**Provided data**
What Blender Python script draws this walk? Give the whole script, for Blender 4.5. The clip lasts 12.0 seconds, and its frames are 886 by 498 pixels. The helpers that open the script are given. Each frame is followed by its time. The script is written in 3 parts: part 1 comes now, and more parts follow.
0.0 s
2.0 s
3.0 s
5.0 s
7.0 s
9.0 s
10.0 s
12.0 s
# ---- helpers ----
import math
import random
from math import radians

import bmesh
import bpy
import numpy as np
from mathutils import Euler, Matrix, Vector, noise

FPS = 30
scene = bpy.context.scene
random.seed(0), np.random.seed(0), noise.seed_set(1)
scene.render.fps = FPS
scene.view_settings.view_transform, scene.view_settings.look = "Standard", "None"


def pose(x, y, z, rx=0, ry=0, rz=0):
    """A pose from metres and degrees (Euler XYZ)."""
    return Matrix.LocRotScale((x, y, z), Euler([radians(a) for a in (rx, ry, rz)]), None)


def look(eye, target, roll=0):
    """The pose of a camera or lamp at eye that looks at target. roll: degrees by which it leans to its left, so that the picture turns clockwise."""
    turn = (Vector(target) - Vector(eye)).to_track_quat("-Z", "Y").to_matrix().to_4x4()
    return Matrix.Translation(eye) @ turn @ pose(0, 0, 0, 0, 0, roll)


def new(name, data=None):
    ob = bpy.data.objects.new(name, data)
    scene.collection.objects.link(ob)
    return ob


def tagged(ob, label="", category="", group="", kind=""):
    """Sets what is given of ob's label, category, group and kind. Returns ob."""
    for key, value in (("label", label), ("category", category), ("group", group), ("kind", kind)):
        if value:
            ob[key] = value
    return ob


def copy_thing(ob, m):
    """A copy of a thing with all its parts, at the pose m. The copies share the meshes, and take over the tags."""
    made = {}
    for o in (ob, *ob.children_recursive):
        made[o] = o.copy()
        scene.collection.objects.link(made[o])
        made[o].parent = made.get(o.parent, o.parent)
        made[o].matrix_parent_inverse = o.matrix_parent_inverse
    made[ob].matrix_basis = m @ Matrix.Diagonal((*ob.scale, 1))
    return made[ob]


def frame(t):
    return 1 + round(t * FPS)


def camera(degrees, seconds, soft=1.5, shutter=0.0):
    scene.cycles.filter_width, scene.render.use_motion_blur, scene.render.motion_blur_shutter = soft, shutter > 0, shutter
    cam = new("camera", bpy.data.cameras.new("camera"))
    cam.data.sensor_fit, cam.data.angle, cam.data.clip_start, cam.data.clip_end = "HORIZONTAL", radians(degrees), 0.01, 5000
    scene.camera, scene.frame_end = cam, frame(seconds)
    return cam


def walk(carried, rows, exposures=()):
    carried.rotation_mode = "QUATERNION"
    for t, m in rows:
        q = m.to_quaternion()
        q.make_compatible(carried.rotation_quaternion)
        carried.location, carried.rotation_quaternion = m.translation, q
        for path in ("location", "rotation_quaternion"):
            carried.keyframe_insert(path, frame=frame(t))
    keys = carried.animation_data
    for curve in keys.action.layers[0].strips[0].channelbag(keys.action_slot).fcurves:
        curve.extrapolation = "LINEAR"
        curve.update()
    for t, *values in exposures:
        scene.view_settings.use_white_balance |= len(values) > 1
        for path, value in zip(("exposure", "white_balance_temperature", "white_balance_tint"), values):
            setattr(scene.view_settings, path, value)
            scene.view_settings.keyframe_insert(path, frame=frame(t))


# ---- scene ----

**What the task asks**
Copy all of the material word for word.

**Correct result**
What Blender Python script draws this walk? Give the whole script, for Blender 4.5. The clip lasts 12.0 seconds, and its frames are 886 by 498 pixels. The helpers that open the script are given. Each frame is followed by its time. The script is written in 3 parts: part 1 comes now, and more parts follow.
0.0 s
2.0 s
3.0 s
5.0 s
7.0 s
9.0 s
10.0 s
12.0 s
# ---- helpers ----
import math
import random
from math import radians

import bmesh
import bpy
import numpy as np
from mathutils import Euler, Matrix, Vector, noise

FPS = 30
scene = bpy.context.scene
random.seed(0), np.random.seed(0), noise.seed_set(1)
scene.render.fps = FPS
scene.view_settings.view_transform, scene.view_settings.look = "Standard", "None"


def pose(x, y, z, rx=0, ry=0, rz=0):
    """A pose from metres and degrees (Euler XYZ)."""
    return Matrix.LocRotScale((x, y, z), Euler([radians(a) for a in (rx, ry, rz)]), None)


def look(eye, target, roll=0):
    """The pose of a camera or lamp at eye that looks at target. roll: degrees by which it leans to its left, so that the picture turns clockwise."""
    turn = (Vector(target) - Vector(eye)).to_track_quat("-Z", "Y").to_matrix().to_4x4()
    return Matrix.Translation(eye) @ turn @ pose(0, 0, 0, 0, 0, roll)


def new(name, data=None):
    ob = bpy.data.objects.new(name, data)
    scene.collection.objects.link(ob)
    return ob


def tagged(ob, label="", category="", group="", kind=""):
    """Sets what is given of ob's label, category, group and kind. Returns ob."""
    for key, value in (("label", label), ("category", category), ("group", group), ("kind", kind)):
        if value:
            ob[key] = value
    return ob


def copy_thing(ob, m):
    """A copy of a thing with all its parts, at the pose m. The copies share the meshes, and take over the tags."""
    made = {}
    for o in (ob, *ob.children_recursive):
        made[o] = o.copy()
        scene.collection.objects.link(made[o])
        made[o].parent = made.get(o.parent, o.parent)
        made[o].matrix_parent_inverse = o.matrix_parent_inverse
    made[ob].matrix_basis = m @ Matrix.Diagonal((*ob.scale, 1))
    return made[ob]


def frame(t):
    return 1 + round(t * FPS)


def camera(degrees, seconds, soft=1.5, shutter=0.0):
    scene.cycles.filter_width, scene.render.use_motion_blur, scene.render.motion_blur_shutter = soft, shutter > 0, shutter
    cam = new("camera", bpy.data.cameras.new("camera"))
    cam.data.sensor_fit, cam.data.angle, cam.data.clip_start, cam.data.clip_end = "HORIZONTAL", radians(degrees), 0.01, 5000
    scene.camera, scene.frame_end = cam, frame(seconds)
    return cam


def walk(carried, rows, exposures=()):
    carried.rotation_mode = "QUATERNION"
    for t, m in rows:
        q = m.to_quaternion()
        q.make_compatible(carried.rotation_quaternion)
        carried.location, carried.rotation_quaternion = m.translation, q
        for path in ("location", "rotation_quaternion"):
            carried.keyframe_insert(path, frame=frame(t))
    keys = carried.animation_data
    for curve in keys.action.layers[0].strips[0].channelbag(keys.action_slot).fcurves:
        curve.extrapolation = "LINEAR"
        curve.update()
    for t, *values in exposures:
        scene.view_settings.use_white_balance |= len(values) > 1
        for path, value in zip(("exposure", "white_balance_temperature", "white_balance_tint"), values):
            setattr(scene.view_settings, path, value)
            scene.view_settings.keyframe_insert(path, frame=frame(t))


# ---- scene ----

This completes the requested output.